* [Aim of the task]
Go through the listing below and list every line with "part".

* [Information supplied]
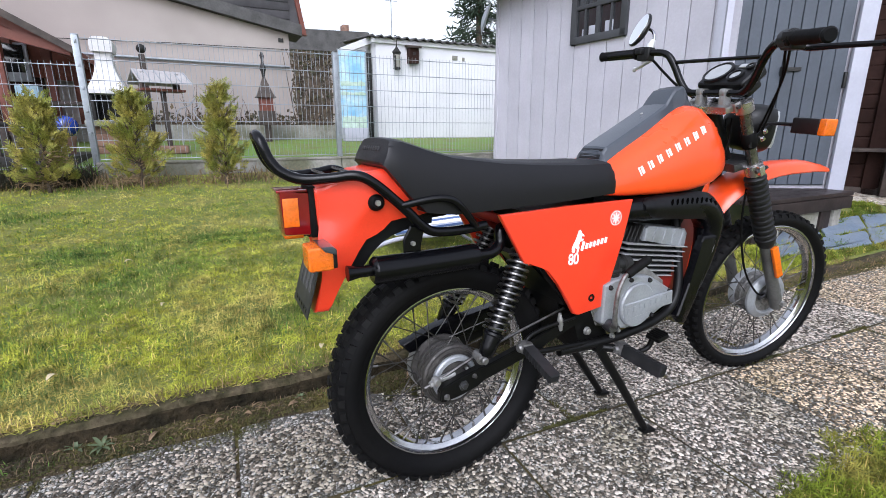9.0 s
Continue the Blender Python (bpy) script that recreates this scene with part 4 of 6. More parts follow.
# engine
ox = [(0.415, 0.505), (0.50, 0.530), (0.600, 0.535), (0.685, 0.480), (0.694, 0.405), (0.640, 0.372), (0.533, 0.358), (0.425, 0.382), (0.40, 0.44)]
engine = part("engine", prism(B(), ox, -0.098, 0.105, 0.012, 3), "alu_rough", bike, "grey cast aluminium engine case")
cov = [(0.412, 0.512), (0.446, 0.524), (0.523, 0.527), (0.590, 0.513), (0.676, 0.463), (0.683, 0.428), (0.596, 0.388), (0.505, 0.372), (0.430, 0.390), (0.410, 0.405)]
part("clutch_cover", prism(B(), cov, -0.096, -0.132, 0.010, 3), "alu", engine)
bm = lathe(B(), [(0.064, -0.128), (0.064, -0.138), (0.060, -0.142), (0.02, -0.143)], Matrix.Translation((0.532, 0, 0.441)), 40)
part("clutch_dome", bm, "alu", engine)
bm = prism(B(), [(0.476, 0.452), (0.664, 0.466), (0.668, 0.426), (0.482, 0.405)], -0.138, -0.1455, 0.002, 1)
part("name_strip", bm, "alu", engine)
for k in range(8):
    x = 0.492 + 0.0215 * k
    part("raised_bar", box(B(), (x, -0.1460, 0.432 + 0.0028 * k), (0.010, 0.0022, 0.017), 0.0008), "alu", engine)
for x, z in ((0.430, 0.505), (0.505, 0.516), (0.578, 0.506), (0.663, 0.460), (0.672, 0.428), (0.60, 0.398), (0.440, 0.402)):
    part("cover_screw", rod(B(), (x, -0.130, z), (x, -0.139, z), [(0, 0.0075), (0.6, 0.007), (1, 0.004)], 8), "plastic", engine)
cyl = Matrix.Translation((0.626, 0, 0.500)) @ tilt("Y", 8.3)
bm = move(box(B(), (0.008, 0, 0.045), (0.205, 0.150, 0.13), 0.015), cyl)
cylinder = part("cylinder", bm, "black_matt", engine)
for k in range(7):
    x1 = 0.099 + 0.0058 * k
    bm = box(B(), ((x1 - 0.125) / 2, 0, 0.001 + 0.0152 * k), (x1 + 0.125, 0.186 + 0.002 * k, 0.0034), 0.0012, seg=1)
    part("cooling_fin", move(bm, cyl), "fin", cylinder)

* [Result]
Continue the Blender Python (bpy) script that recreates this scene with part 4 of 6. More parts follow.
engine = part("engine", prism(B(), ox, -0.098, 0.105, 0.012, 3), "alu_rough", bike, "grey cast aluminium engine case")
part("clutch_cover", prism(B(), cov, -0.096, -0.132, 0.010, 3), "alu", engine)
part("clutch_dome", bm, "alu", engine)
part("name_strip", bm, "alu", engine)
    part("raised_bar", box(B(), (x, -0.1460, 0.432 + 0.0028 * k), (0.010, 0.0022, 0.017), 0.0008), "alu", engine)
    part("cover_screw", rod(B(), (x, -0.130, z), (x, -0.139, z), [(0, 0.0075), (0.6, 0.007), (1, 0.004)], 8), "plastic", engine)
cylinder = part("cylinder", bm, "black_matt", engine)
    part("cooling_fin", move(bm, cyl), "fin", cylinder)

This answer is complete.